● Supplied data:
═══
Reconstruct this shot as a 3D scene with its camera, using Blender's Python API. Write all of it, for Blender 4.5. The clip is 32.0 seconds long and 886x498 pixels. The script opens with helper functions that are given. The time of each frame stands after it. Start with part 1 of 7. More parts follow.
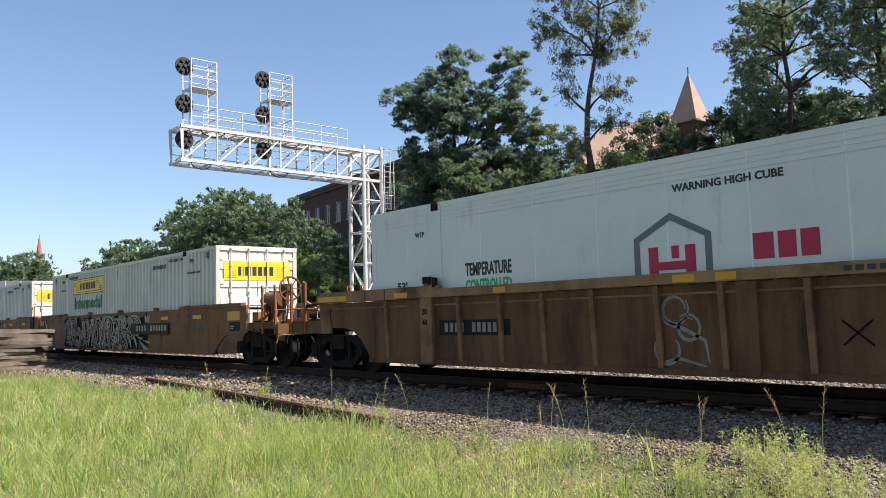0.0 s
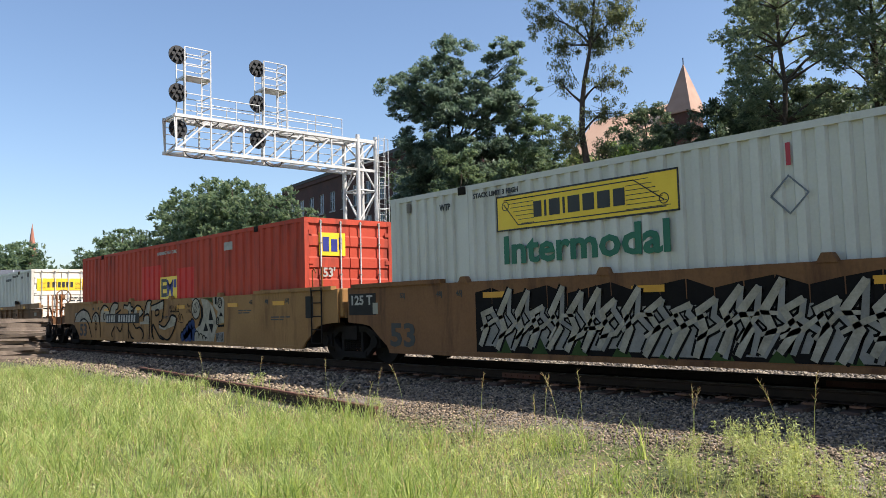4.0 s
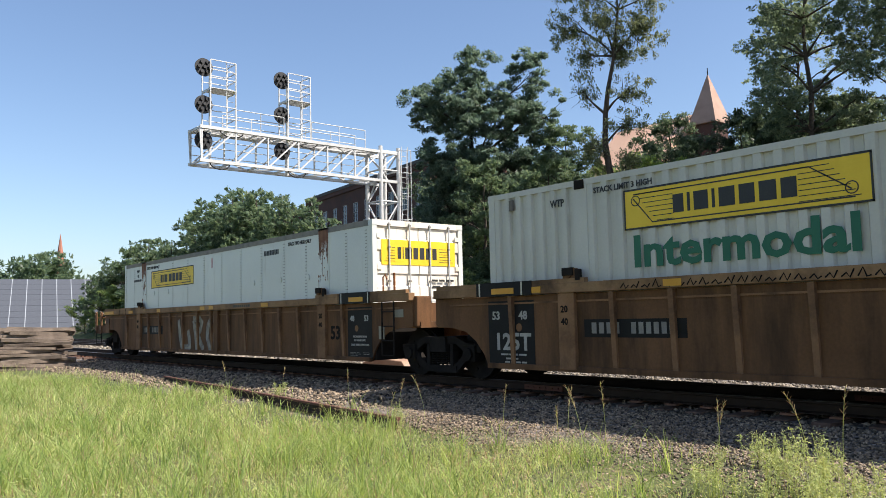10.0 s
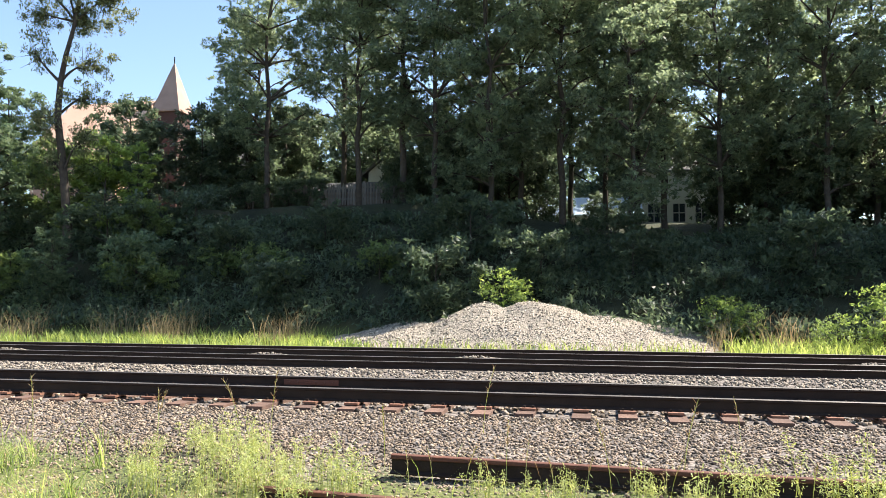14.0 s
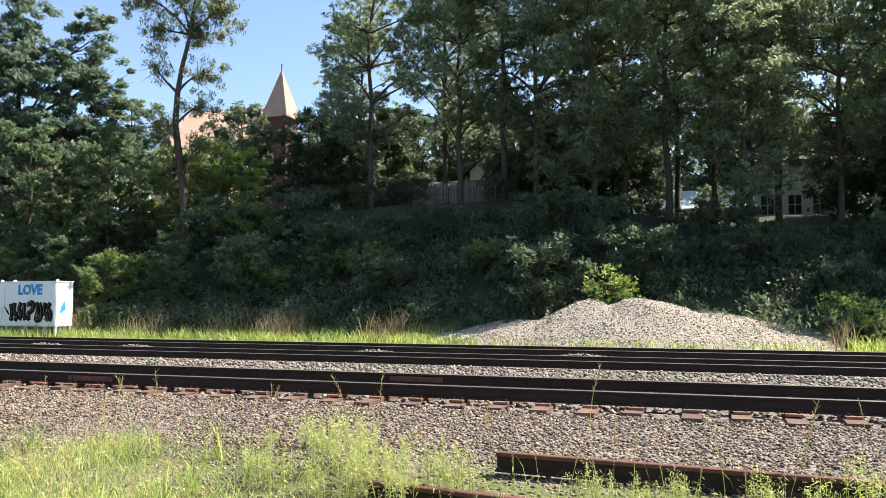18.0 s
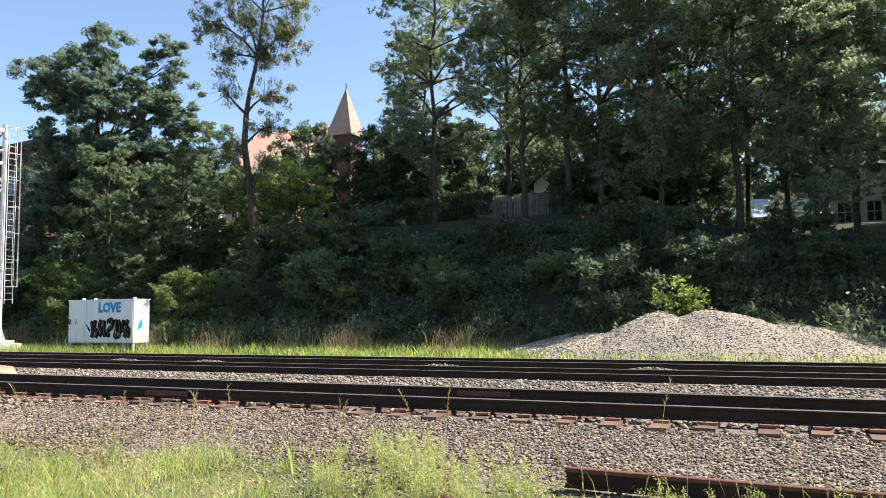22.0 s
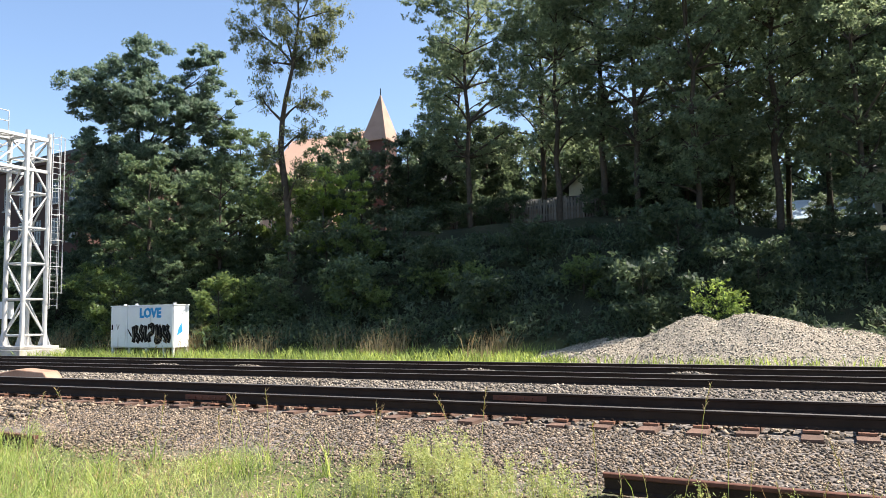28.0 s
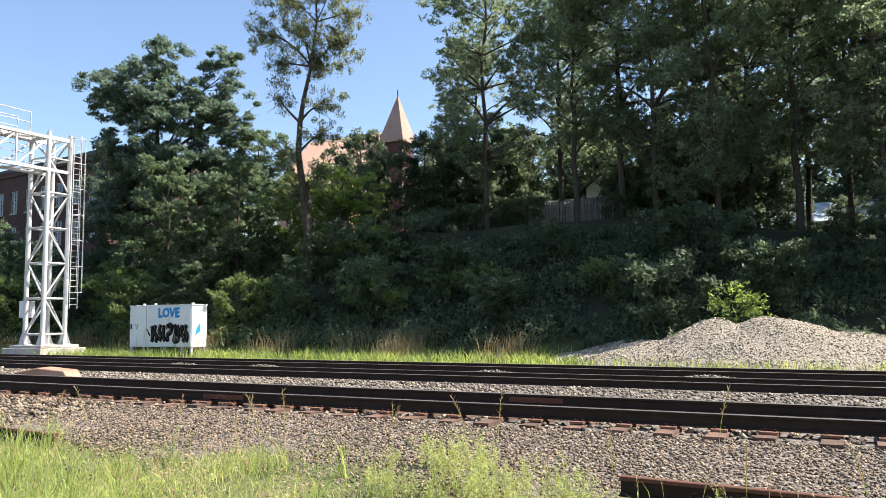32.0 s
═══
● Problem to solve:
Reproduce the whole listing exactly, but not the images in it.

● Exercise output:
Reconstruct this shot as a 3D scene with its camera, using Blender's Python API. Write all of it, for Blender 4.5. The clip is 32.0 seconds long and 886x498 pixels. The script opens with helper functions that are given. The time of each frame stands after it. Start with part 1 of 7. More parts follow.
0.0 s
4.0 s
10.0 s
14.0 s
18.0 s
22.0 s
28.0 s
32.0 s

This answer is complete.